Aim of the task ->
Reproduce every line of the material below, but drop the pictures.

Available records ->
::::::::::
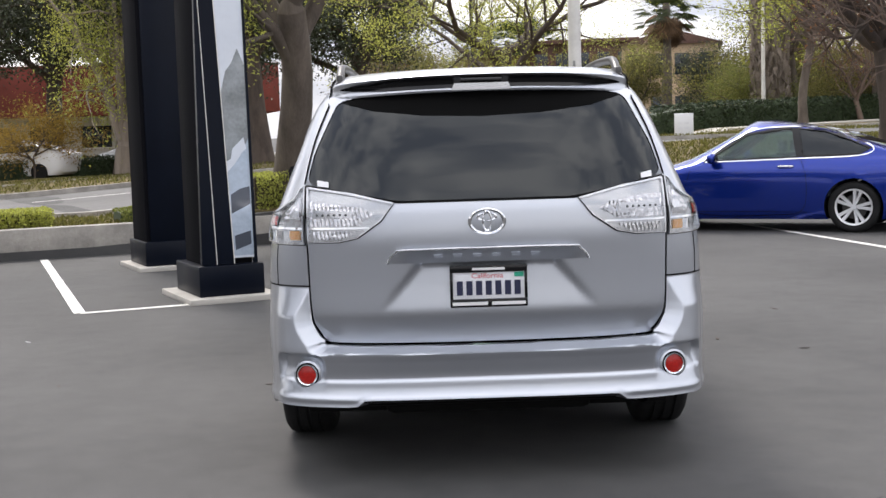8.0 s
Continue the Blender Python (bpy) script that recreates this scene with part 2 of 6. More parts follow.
def from_lists(name, verts, faces, mat, parent=None, label="", smooth=False, angle=35):
    me = bpy.data.meshes.new(name)
    me.from_pydata(verts, [], faces)
    me.update()
    if smooth:
        me.shade_smooth()
        me.set_sharp_from_angle(angle=radians(angle))
    return link_mesh(name, me, mat, parent, label)


def thing(name, label, category, m=None, group="", kind=""):
    ob = new(name)
    ob.empty_display_size = 0.2
    if m is not None:
        ob.matrix_basis = m
    return tagged(ob, label, category, group, kind)


def box(x0, x1, y0, y1, z0, z1, bevel=0.0, segments=2):
    bm = bmesh.new()
    bmesh.ops.create_cube(bm, size=1.0)
    for v in bm.verts:
        v.co = Vector(((x0 + x1) / 2 + v.co.x * (x1 - x0), (y0 + y1) / 2 + v.co.y * (y1 - y0), (z0 + z1) / 2 + v.co.z * (z1 - z0)))
    if bevel:
        bmesh.ops.bevel(bm, geom=bm.edges[:], offset=bevel, segments=segments, affect="EDGES", profile=0.5)
    return bm


def lathe(profile, axis="x", steps=48, closed=False):
    """Turns (radius, along) rows round an axis."""
    bm = bmesh.new()
    rings = []
    for i in range(steps):
        a = 2 * math.pi * i / steps
        ring = []
        for r, h in profile:
            c, s = r * math.cos(a), r * math.sin(a)
            ring.append(bm.verts.new((h, c, s) if axis == "x" else (c, s, h)))
        rings.append(ring)
    n = len(profile)
    for i in range(steps):
        a, b = rings[i], rings[(i + 1) % steps]
        for j in range(n if closed else n - 1):
            bm.faces.new((a[j], a[(j + 1) % n], b[(j + 1) % n], b[j]))
    bmesh.ops.remove_doubles(bm, verts=bm.verts[:], dist=1e-5)
    bmesh.ops.recalc_face_normals(bm, faces=bm.faces[:])
    return bm


def prism(poly, axis, lo, hi):
    """A closed prism over a polygon: axis x takes (y, z) rows, axis y takes (x, z), axis z takes (x, y)."""
    bm = bmesh.new()
    def at(a, b, c):
        return {"x": (c, a, b), "y": (a, c, b), "z": (a, b, c)}[axis]
    lower, upper = [bm.verts.new(at(a, b, lo)) for a, b in poly], [bm.verts.new(at(a, b, hi)) for a, b in poly]
    bm.faces.new(lower)
    bm.faces.new(upper)
    n = len(poly)
    for i in range(n):
        bm.faces.new((lower[i], lower[(i + 1) % n], upper[(i + 1) % n], upper[i]))
    bmesh.ops.recalc_face_normals(bm, faces=bm.faces[:])
    return bm


def rounded(poly, r, steps=4):
    """The polygon with its corners rounded."""
    out, n = [], len(poly)
    for i in range(n):
        p, a, b = Vector(poly[i]), Vector(poly[i - 1]), Vector(poly[(i + 1) % n])
        d0, d1 = a - p, b - p
        k = min(r, d0.length * 0.45, d1.length * 0.45)
        s, e = p + d0.normalized() * k, p + d1.normalized() * k
        for j in range(steps + 1):
            t = j / steps
            out.append(tuple((1 - t) ** 2 * s + 2 * t * (1 - t) * p + t * t * e))
    return out


def ribbon(line, width):
    """A thin polygon along a line in the plane."""
    left, right = [], []
    for i, p in enumerate(line):
        a, b = Vector(line[max(i - 1, 0)]), Vector(line[min(i + 1, len(line) - 1)])
        d = (b - a).normalized() * width / 2
        left.append((p[0] - d.y, p[1] + d.x))
        right.append((p[0] + d.y, p[1] - d.x))
    return left + right[::-1]


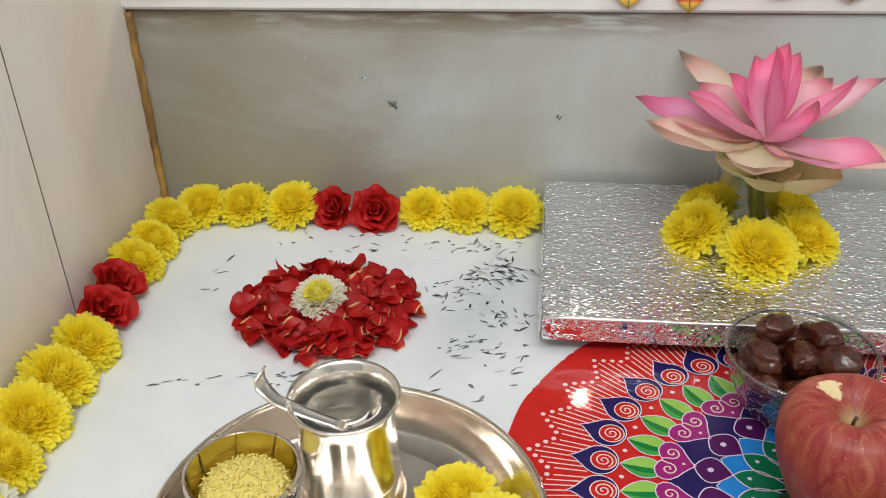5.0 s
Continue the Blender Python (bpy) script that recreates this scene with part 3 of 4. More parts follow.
::::::::::
Written reply ->
8.0 s
Continue the Blender Python (bpy) script that recreates this scene with part 2 of 6. More parts follow.
def from_lists(name, verts, faces, mat, parent=None, label="", smooth=False, angle=35):
    me = bpy.data.meshes.new(name)
    me.from_pydata(verts, [], faces)
    me.update()
    if smooth:
        me.shade_smooth()
        me.set_sharp_from_angle(angle=radians(angle))
    return link_mesh(name, me, mat, parent, label)


def thing(name, label, category, m=None, group="", kind=""):
    ob = new(name)
    ob.empty_display_size = 0.2
    if m is not None:
        ob.matrix_basis = m
    return tagged(ob, label, category, group, kind)


def box(x0, x1, y0, y1, z0, z1, bevel=0.0, segments=2):
    bm = bmesh.new()
    bmesh.ops.create_cube(bm, size=1.0)
    for v in bm.verts:
        v.co = Vector(((x0 + x1) / 2 + v.co.x * (x1 - x0), (y0 + y1) / 2 + v.co.y * (y1 - y0), (z0 + z1) / 2 + v.co.z * (z1 - z0)))
    if bevel:
        bmesh.ops.bevel(bm, geom=bm.edges[:], offset=bevel, segments=segments, affect="EDGES", profile=0.5)
    return bm


def lathe(profile, axis="x", steps=48, closed=False):
    """Turns (radius, along) rows round an axis."""
    bm = bmesh.new()
    rings = []
    for i in range(steps):
        a = 2 * math.pi * i / steps
        ring = []
        for r, h in profile:
            c, s = r * math.cos(a), r * math.sin(a)
            ring.append(bm.verts.new((h, c, s) if axis == "x" else (c, s, h)))
        rings.append(ring)
    n = len(profile)
    for i in range(steps):
        a, b = rings[i], rings[(i + 1) % steps]
        for j in range(n if closed else n - 1):
            bm.faces.new((a[j], a[(j + 1) % n], b[(j + 1) % n], b[j]))
    bmesh.ops.remove_doubles(bm, verts=bm.verts[:], dist=1e-5)
    bmesh.ops.recalc_face_normals(bm, faces=bm.faces[:])
    return bm


def prism(poly, axis, lo, hi):
    """A closed prism over a polygon: axis x takes (y, z) rows, axis y takes (x, z), axis z takes (x, y)."""
    bm = bmesh.new()
    def at(a, b, c):
        return {"x": (c, a, b), "y": (a, c, b), "z": (a, b, c)}[axis]
    lower, upper = [bm.verts.new(at(a, b, lo)) for a, b in poly], [bm.verts.new(at(a, b, hi)) for a, b in poly]
    bm.faces.new(lower)
    bm.faces.new(upper)
    n = len(poly)
    for i in range(n):
        bm.faces.new((lower[i], lower[(i + 1) % n], upper[(i + 1) % n], upper[i]))
    bmesh.ops.recalc_face_normals(bm, faces=bm.faces[:])
    return bm


def rounded(poly, r, steps=4):
    """The polygon with its corners rounded."""
    out, n = [], len(poly)
    for i in range(n):
        p, a, b = Vector(poly[i]), Vector(poly[i - 1]), Vector(poly[(i + 1) % n])
        d0, d1 = a - p, b - p
        k = min(r, d0.length * 0.45, d1.length * 0.45)
        s, e = p + d0.normalized() * k, p + d1.normalized() * k
        for j in range(steps + 1):
            t = j / steps
            out.append(tuple((1 - t) ** 2 * s + 2 * t * (1 - t) * p + t * t * e))
    return out


def ribbon(line, width):
    """A thin polygon along a line in the plane."""
    left, right = [], []
    for i, p in enumerate(line):
        a, b = Vector(line[max(i - 1, 0)]), Vector(line[min(i + 1, len(line) - 1)])
        d = (b - a).normalized() * width / 2
        left.append((p[0] - d.y, p[1] + d.x))
        right.append((p[0] + d.y, p[1] - d.x))
    return left + right[::-1]


5.0 s
Continue the Blender Python (bpy) script that recreates this scene with part 3 of 4. More parts follow.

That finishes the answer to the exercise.